Problem to solve: Type out the complete listing below word for word, without its pictures.

Collected data:
----

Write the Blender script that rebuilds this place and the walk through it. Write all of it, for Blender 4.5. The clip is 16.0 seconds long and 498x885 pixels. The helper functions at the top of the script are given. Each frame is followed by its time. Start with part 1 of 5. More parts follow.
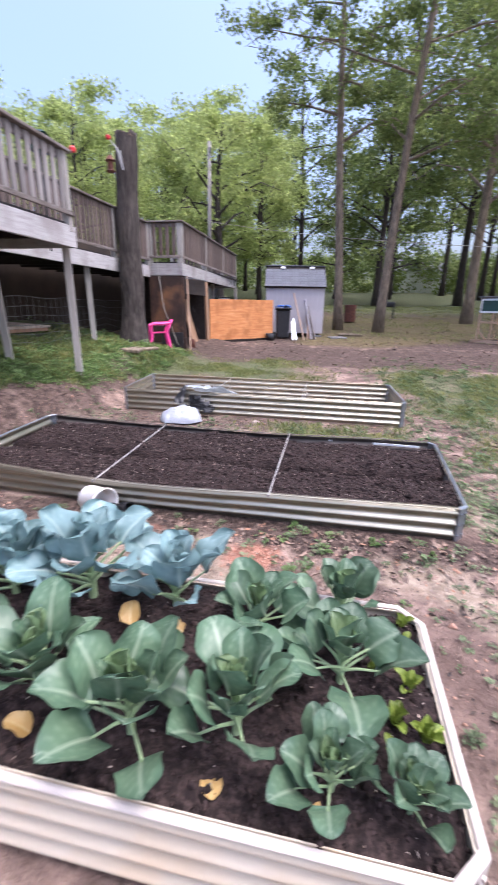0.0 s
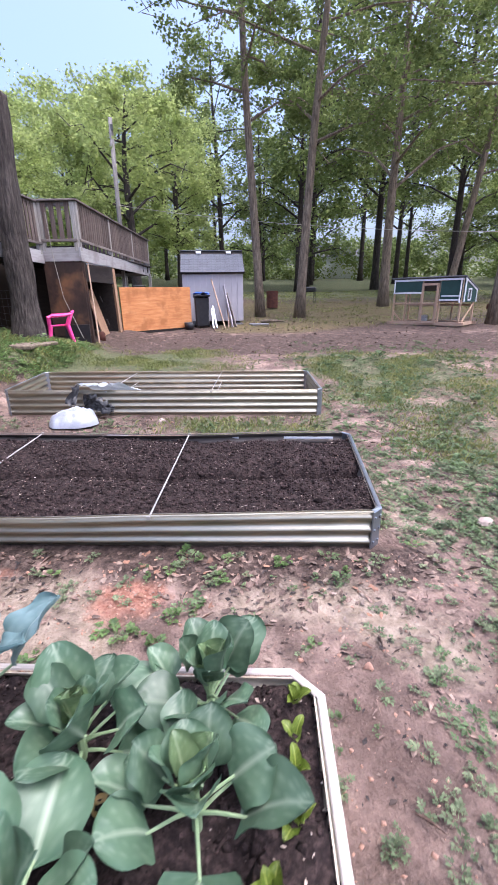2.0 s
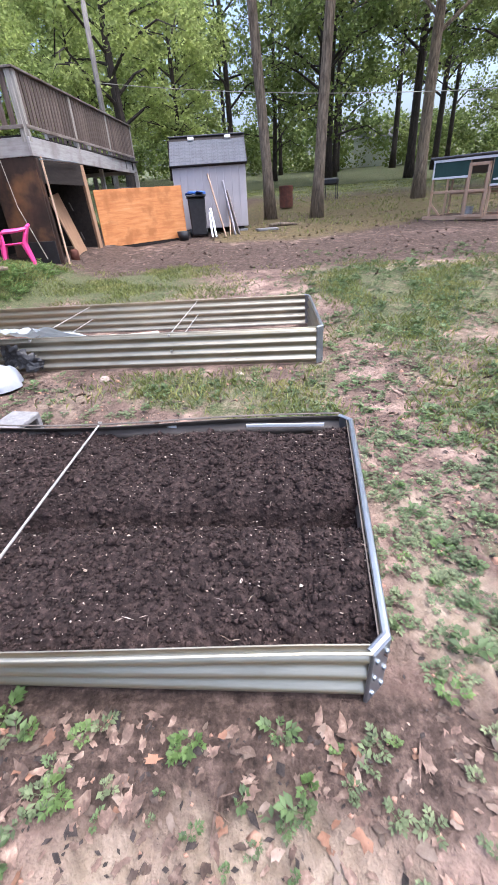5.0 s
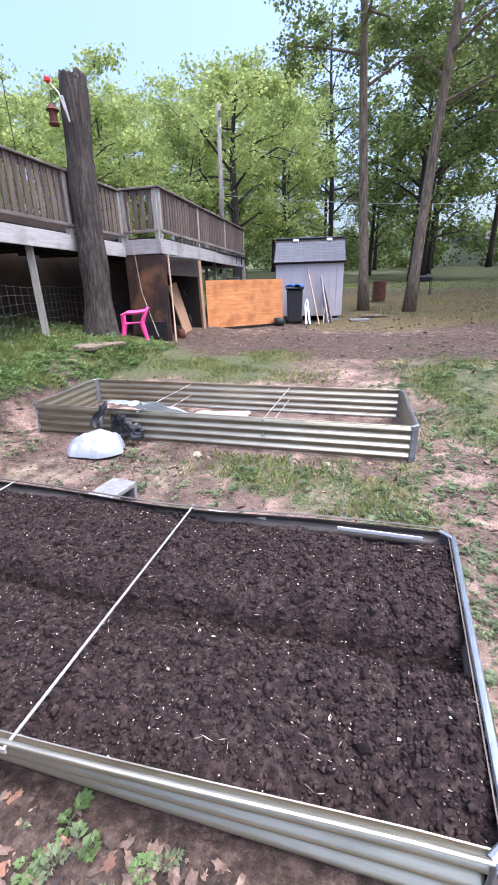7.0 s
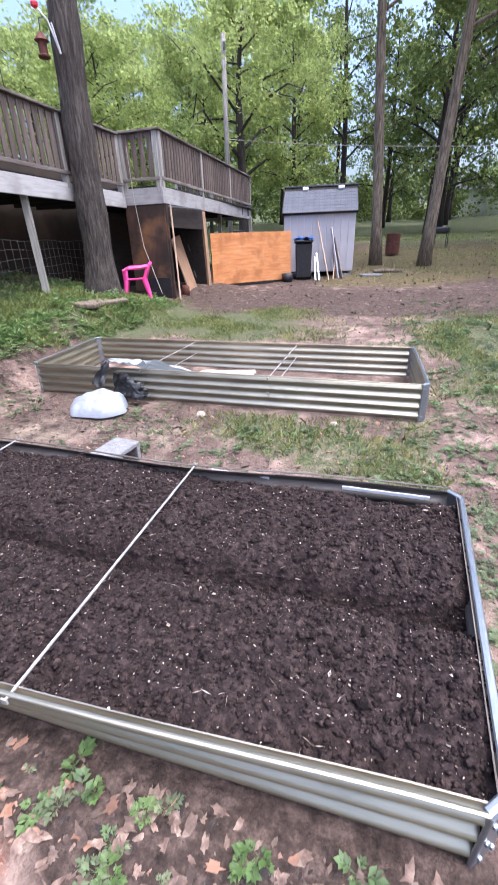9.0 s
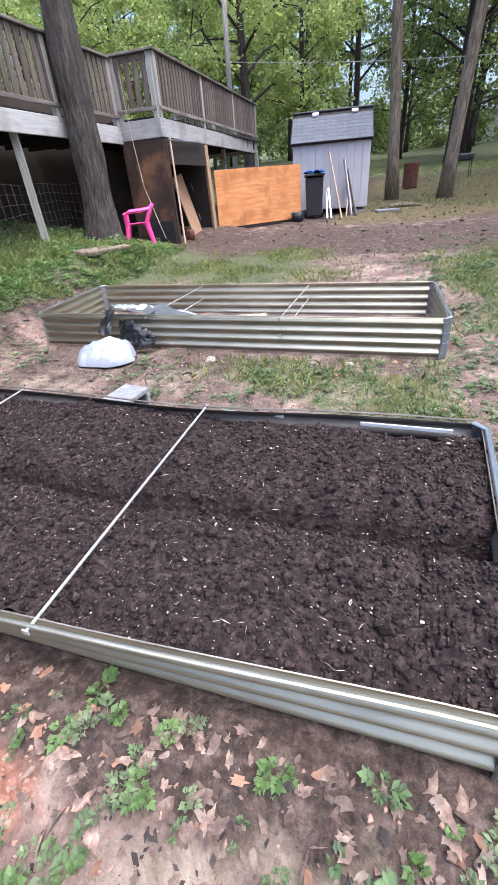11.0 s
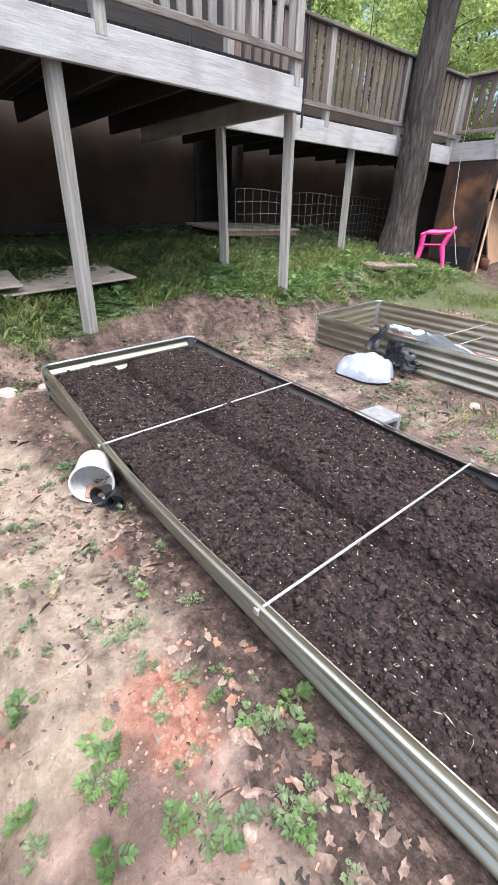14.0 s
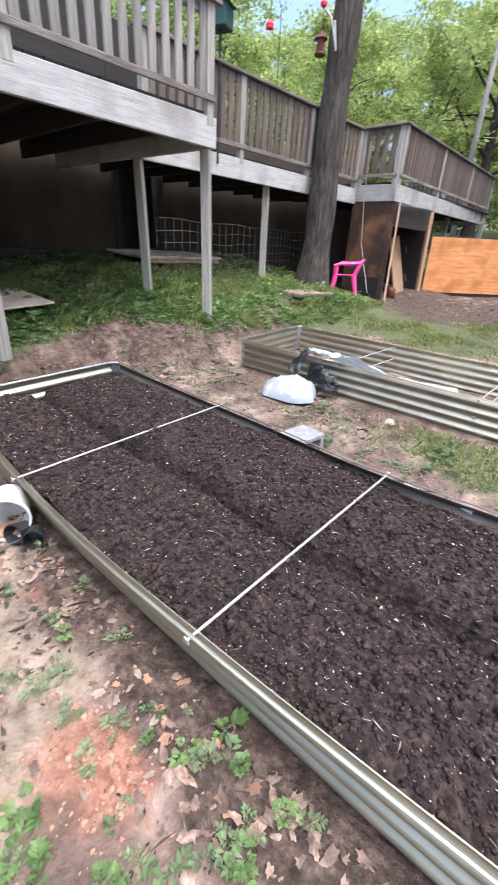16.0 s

----

Completed exercise:
Write the Blender script that rebuilds this place and the walk through it. Write all of it, for Blender 4.5. The clip is 16.0 seconds long and 498x885 pixels. The helper functions at the top of the script are given. Each frame is followed by its time. Start with part 1 of 5. More parts follow.
0.0 s
2.0 s
5.0 s
7.0 s
9.0 s
11.0 s
14.0 s
16.0 s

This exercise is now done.